22 May 2020

Family Puzzles

I grew up doing jigsaw puzzles with my family. There were puzzles for the whole family that took up a side table or a dedicated board. And there were small puzzles that belonged just to me.

Not only were puzzles part of my family culture but my family had a particular culture when it came to puzzles. I knew families that sprayed completed puzzles with lacquer and hung them, as works of art or trophies. We just disassembled them after a day and a couple of months later brought out another.

One of our strongest family customs, which I credit to my dad, was that we didn’t consult the picture on the box after opening it. We had to build up the picture from memory and the pieces themselves. I didn’t realize how rare this was until I started to participate in the “community puzzle” at my local library and declined to look at the box there.

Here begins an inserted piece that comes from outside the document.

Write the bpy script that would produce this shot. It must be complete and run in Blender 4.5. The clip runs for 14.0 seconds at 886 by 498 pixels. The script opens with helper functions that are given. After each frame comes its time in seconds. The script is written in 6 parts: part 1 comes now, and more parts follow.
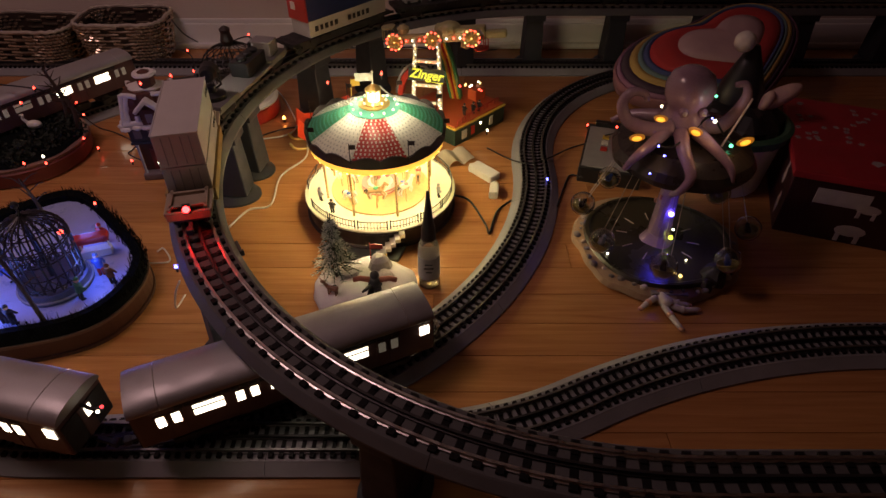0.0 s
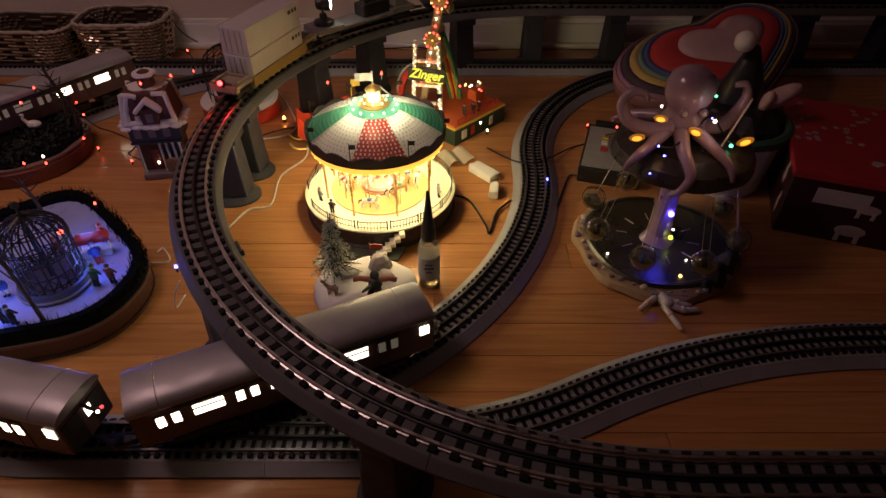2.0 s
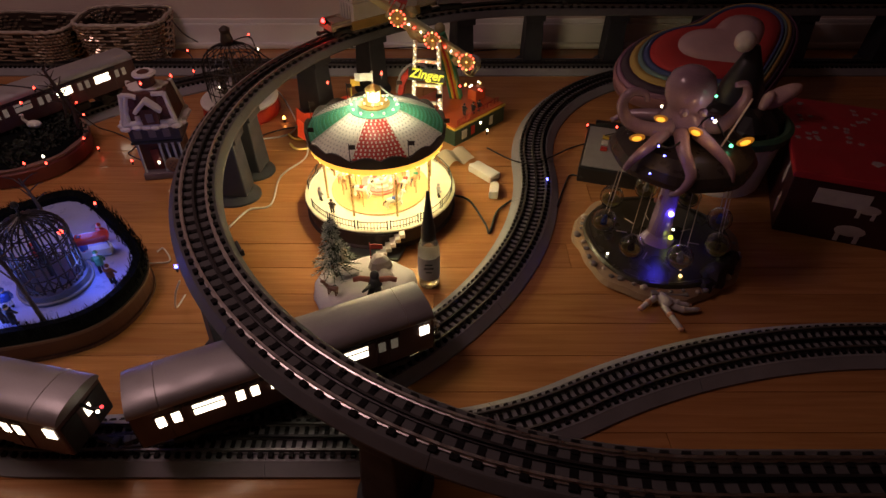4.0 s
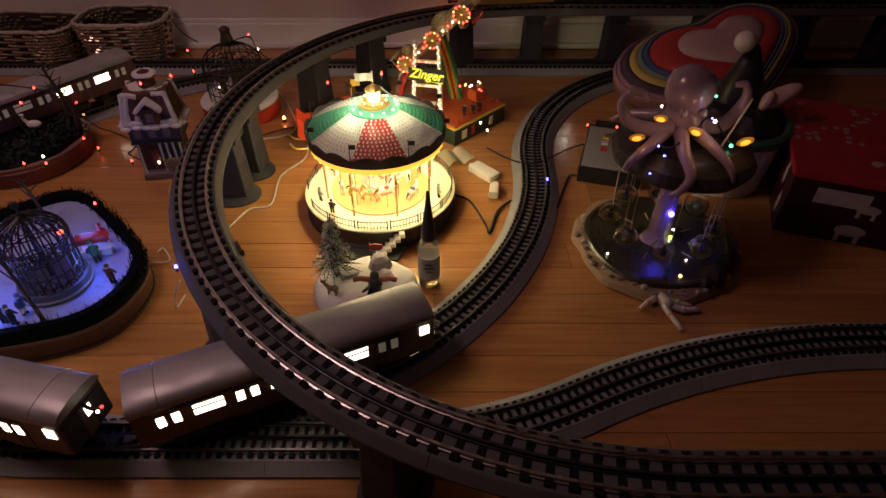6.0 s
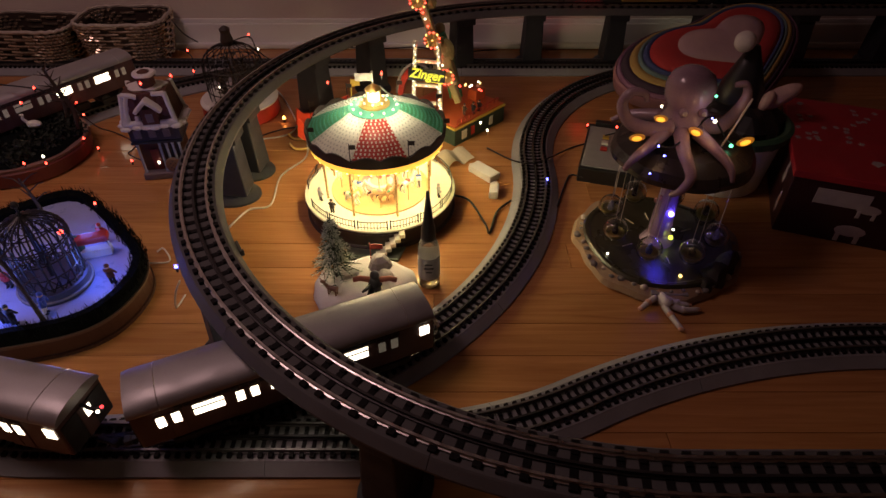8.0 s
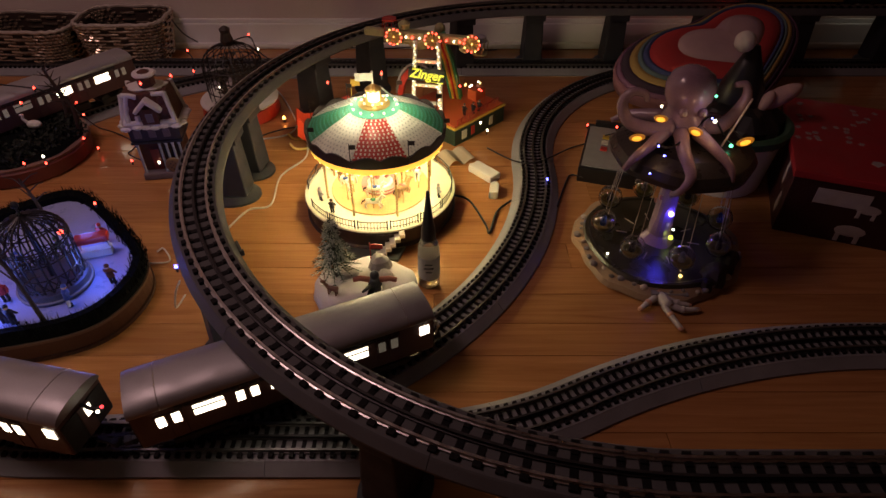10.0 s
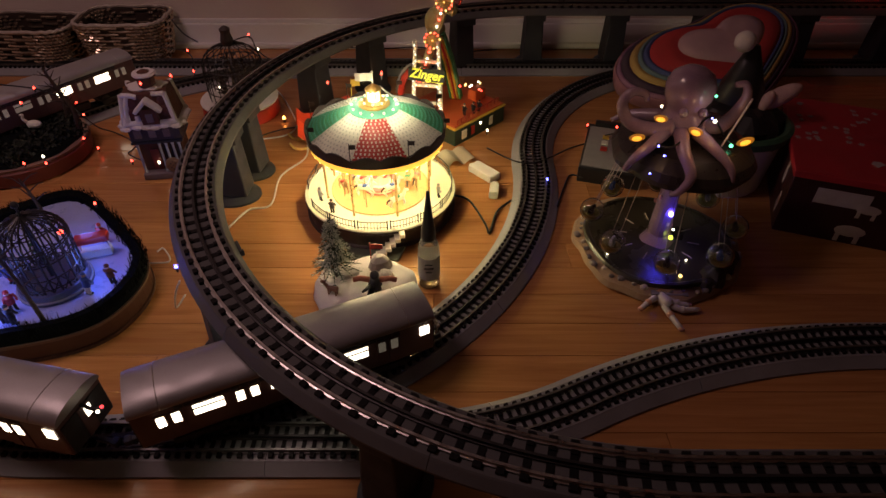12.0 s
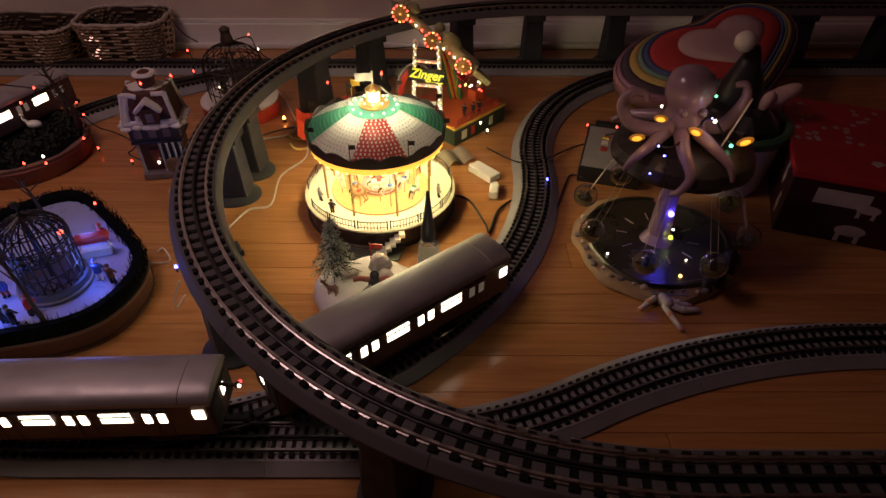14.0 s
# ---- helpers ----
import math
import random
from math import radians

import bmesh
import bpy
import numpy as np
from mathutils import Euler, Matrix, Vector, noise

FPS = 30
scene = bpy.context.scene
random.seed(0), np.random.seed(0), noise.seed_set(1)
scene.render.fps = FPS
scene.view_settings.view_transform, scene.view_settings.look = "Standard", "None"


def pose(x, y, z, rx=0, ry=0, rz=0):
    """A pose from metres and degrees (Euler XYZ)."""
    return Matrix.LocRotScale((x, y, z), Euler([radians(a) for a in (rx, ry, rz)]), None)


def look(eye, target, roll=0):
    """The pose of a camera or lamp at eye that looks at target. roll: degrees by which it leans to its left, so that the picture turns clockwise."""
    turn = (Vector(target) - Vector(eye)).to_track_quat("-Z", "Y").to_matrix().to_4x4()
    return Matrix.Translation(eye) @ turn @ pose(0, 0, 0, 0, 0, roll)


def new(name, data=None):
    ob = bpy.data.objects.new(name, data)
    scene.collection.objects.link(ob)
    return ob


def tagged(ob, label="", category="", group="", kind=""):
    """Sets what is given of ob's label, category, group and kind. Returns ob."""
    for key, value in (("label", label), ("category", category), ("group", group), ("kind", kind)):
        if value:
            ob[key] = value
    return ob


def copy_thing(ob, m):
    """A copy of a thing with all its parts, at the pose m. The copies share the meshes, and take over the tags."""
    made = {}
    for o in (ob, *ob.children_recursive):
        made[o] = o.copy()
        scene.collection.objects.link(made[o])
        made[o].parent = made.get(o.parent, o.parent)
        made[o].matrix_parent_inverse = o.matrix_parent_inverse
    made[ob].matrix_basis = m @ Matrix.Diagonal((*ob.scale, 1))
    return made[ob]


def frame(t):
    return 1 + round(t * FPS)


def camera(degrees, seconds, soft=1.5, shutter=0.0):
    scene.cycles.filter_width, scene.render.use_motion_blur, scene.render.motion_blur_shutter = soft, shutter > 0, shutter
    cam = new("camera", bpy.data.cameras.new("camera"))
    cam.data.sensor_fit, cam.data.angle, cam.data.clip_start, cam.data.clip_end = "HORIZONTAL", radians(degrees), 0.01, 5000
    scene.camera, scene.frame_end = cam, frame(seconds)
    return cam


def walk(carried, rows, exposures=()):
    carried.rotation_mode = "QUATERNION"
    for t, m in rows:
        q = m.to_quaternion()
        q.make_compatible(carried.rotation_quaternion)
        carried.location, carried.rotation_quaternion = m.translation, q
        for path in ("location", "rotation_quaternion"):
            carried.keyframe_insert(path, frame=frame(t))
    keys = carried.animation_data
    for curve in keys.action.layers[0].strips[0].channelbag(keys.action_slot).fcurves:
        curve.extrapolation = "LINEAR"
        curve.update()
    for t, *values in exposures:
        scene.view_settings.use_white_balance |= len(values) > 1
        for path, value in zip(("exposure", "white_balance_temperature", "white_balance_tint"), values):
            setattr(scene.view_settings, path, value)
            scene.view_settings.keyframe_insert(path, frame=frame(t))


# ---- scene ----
cam = camera(72.15, 14.0, soft=1.5)
EYE = pose(0, 0, 0.609, 50.26, 0, 0)
walk(cam, [(0.0, EYE), (14.0, EYE)], exposures=[(0.0, 0.0), (14.0, 0.0)])

# ---- light ----
world = bpy.data.worlds.new("night")
world.use_nodes = True
scene.world = world
world.node_tree.nodes["Background"].inputs["Color"].default_value = (0.14, 0.085, 0.120, 1)
world.node_tree.nodes["Background"].inputs["Strength"].default_value = 0.060


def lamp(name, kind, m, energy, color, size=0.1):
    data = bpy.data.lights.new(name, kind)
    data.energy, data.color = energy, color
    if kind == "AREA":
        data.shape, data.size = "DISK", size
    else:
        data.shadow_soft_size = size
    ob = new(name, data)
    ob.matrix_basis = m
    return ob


# unseen room lamp, assumed to the back of the west side; the rides' own bulbs
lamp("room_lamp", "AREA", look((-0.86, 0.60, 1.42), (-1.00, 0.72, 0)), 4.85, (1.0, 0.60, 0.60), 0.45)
lamp("carousel_bulbs", "POINT", pose(-0.1045, 0.850, 0.118), 1.5, (1.0, 0.87, 0.60), 0.030)
for a_ in range(30, 390, 60):
    lamp("rim_bulbs", "POINT", pose(-0.1045 + 0.0880 * math.cos(radians(a_)), 0.850 + 0.0880 * math.sin(radians(a_)), 0.1285), 0.37, (1.0, 0.80, 0.44), 0.006)
# lamps added clear of the crown to light the roof panels
for a_ in range(0, 360, 45):
    lamp("crown_bulbs", "POINT", pose(-0.1045 + 0.054 * math.cos(radians(a_)), 0.850 + 0.054 * math.sin(radians(a_)), 0.2000), 0.045, (1.0, 0.88, 0.56), 0.003)
lamp("cupola_bulb", "POINT", pose(-0.1045, 0.832, 0.2150), 0.02, (1.0, 0.86, 0.52), 0.003)
for x_, y_, e_ in ((-0.622, 0.548, 0.16), (-0.560, 0.528, 0.09), (-0.478, 0.615, 0.09), (-0.515, 0.690, 0.06)):
    lamp("rink_bulbs", "POINT", pose(x_, y_, 0.078), e_, (0.12, 0.19, 1.0), 0.012)

# the octopus ride's own bulbs
for x_, y_, z_, e_, c_ in ((0.324, 0.664, 0.238, 0.011, (1.0, 0.52, 0.18)), (0.262, 0.668, 0.242, 0.010, (1.0, 0.55, 0.2)), (0.345, 0.676, 0.256, 0.011, (1.0, 0.80, 0.75)),
                           (0.334, 0.690, 0.082, 0.022, (0.16, 0.10, 1.0)), (0.395, 0.672, 0.224, 0.009, (1.0, 0.5, 0.2))):
    lamp("octopus_bulbs", "POINT", pose(x_, y_, z_), e_, c_, 0.004)

# ---- materials ----
MATS = {}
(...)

Together my family got through some fiendish jigsaw puzzles, such as Little Red Riding Hood’s Hood, a circle that was entirely one shade of red. And puzzles got us through a hard time: in the year after my brother died in his twenties, my mother and I did a lot of puzzles silently in the side room.

Five years ago, my dad went to Antarctica. He was in his late seventies, so that was a notable feat. (Since then, he’d been on an Arctic cruise, so maybe not so notable.) He came back with lots of photos to show me on his laptop.

One of those images showed scores of black and white (and orange-beaked) penguins on the slushy gray Antarctic landscape. I looked at that and thought, “That could be a jigsaw puzzle.” A damned hard jigsaw puzzle, to be sure. So I snuck the file onto my thumb drive, sent it off to a company that makes custom puzzles, and gave it to Dad as a present.

This month, four and a half years and one global plague that keeps everyone home later, Dad reported that he had completed the penguin puzzle!